In 2021, while testing its electronic payments platform, ACI, instead of using dummy data, used actual consumer data it had received from Mr. Cooper, which included names, bank account numbers, routing numbers and amounts to be debited or credited.

During its testing, ACI improperly sent customer data into the ACH network and unlawfully initiated approximately $2.3 billion in electronic mortgage payment transactions from homeowners’ accounts. Nearly 500,000 borrowers were impacted, experiencing negative financial consequences almost immediately. At one bank, for example, more than 60,000 accounts experienced more than $330 million in combined unlawful debits by that morning.

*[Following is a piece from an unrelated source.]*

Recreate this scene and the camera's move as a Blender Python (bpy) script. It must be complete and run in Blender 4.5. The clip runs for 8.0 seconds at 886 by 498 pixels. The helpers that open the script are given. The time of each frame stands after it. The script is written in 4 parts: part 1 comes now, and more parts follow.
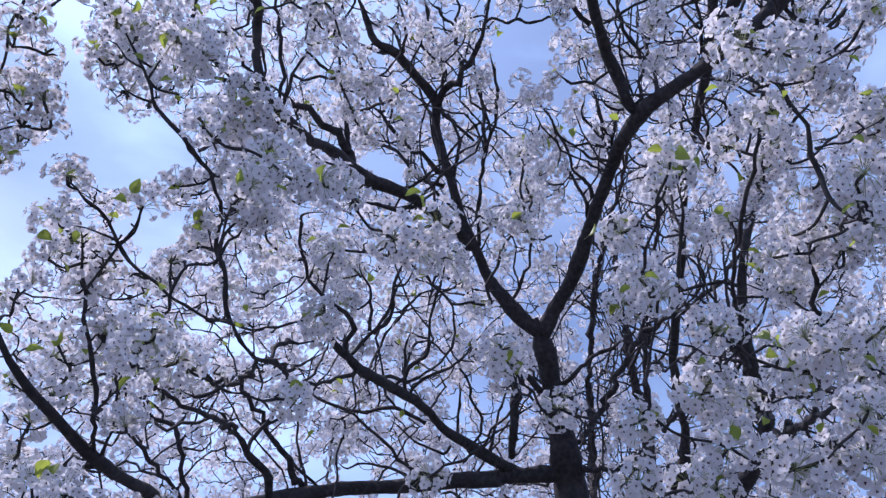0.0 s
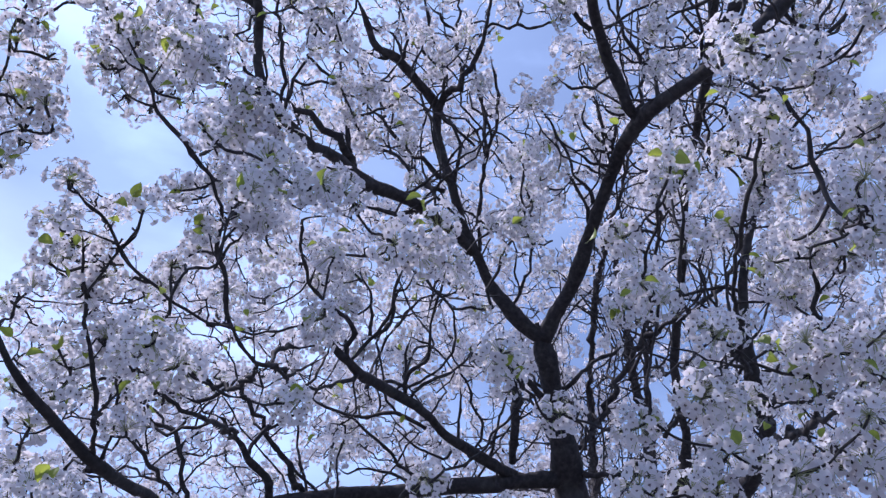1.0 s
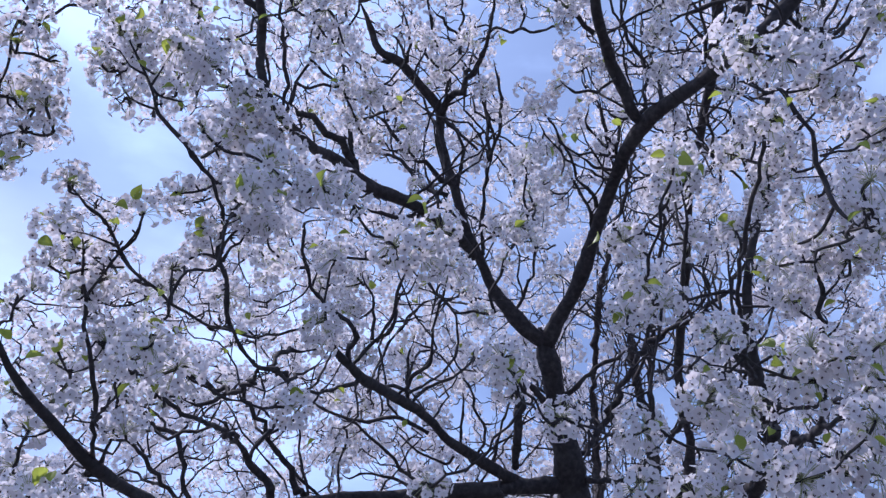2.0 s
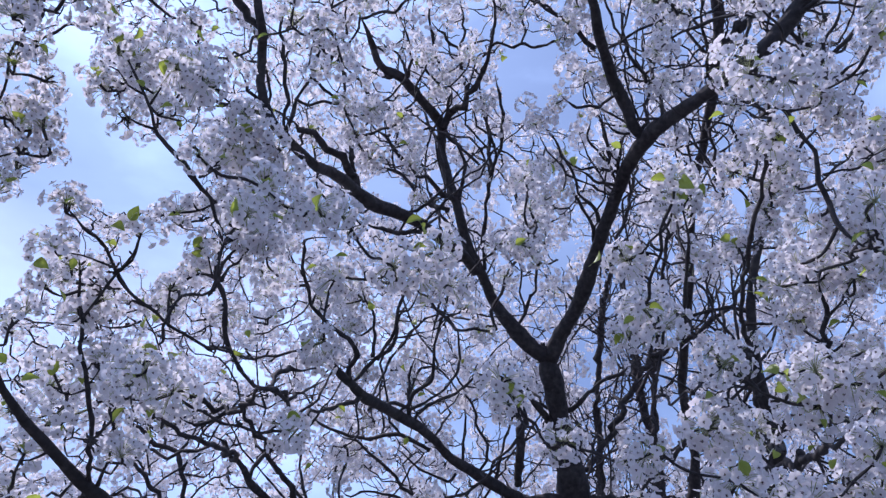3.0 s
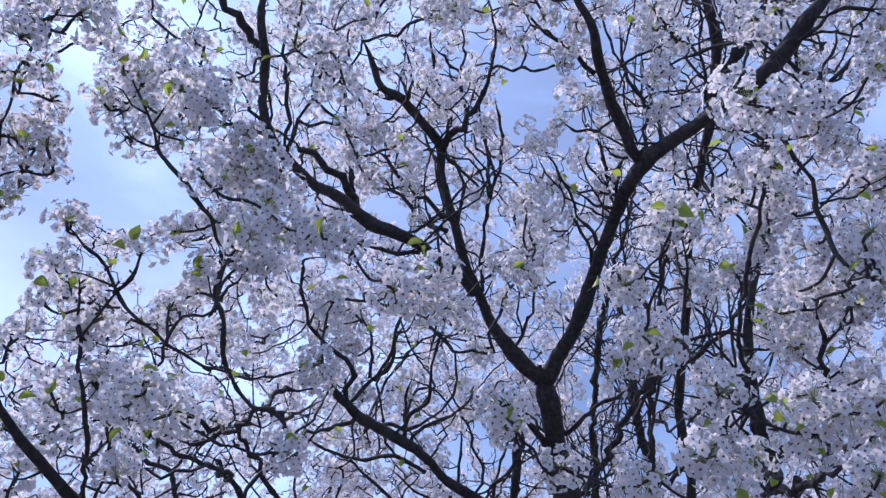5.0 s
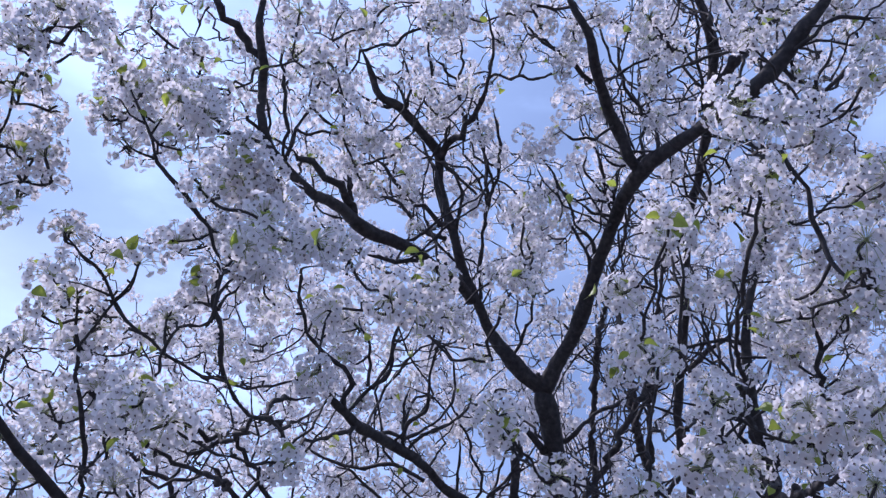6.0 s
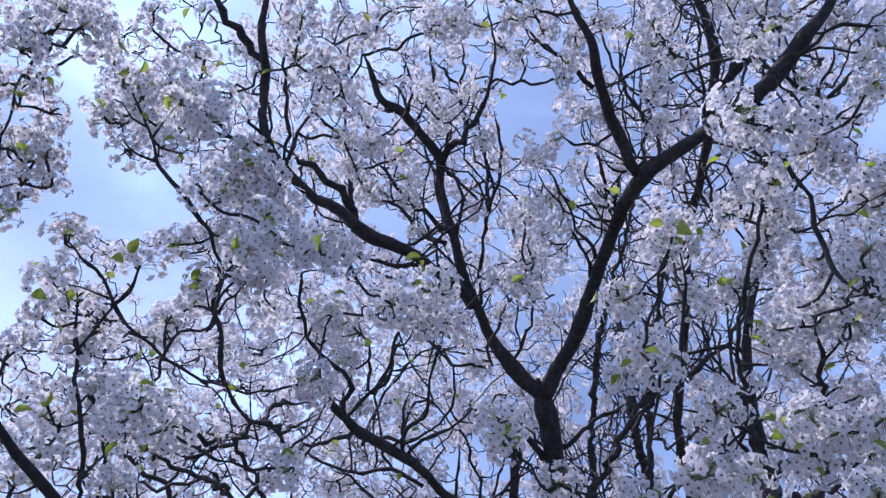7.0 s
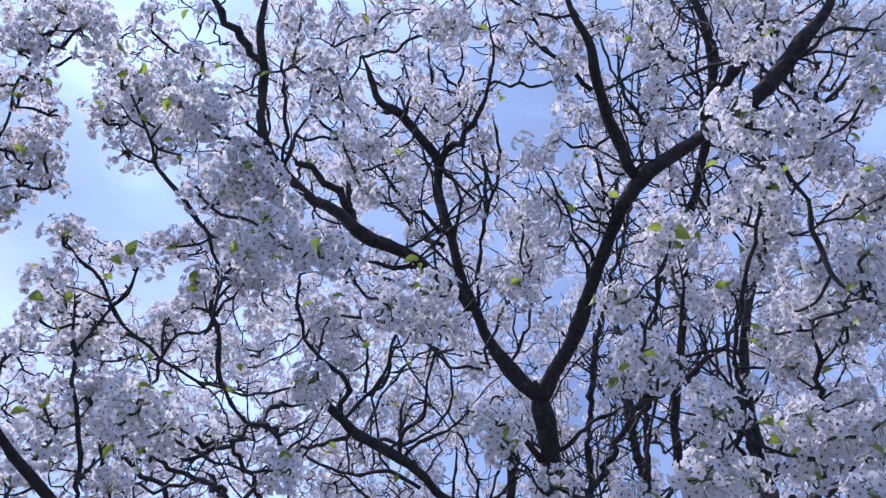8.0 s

The CFPB found that ACI’s actions violated federal consumer financial protection laws. Specifically, the company harmed homeowners by illegally initiating withdrawals from borrower bank accounts and improperly handling sensitive consumer data.

This is the CFPB’s first action addressing unlawful information handling practices in processing mortgage payments. In addition to the $25 million penalty, ACI is required to adopt and enforce reasonable information security practices and is prohibited from processing payments without obtaining proper authorization. It is also prohibited from using sensitive consumer financial information for software development or testing purposes without documenting a compelling business reason and obtaining consumer consent.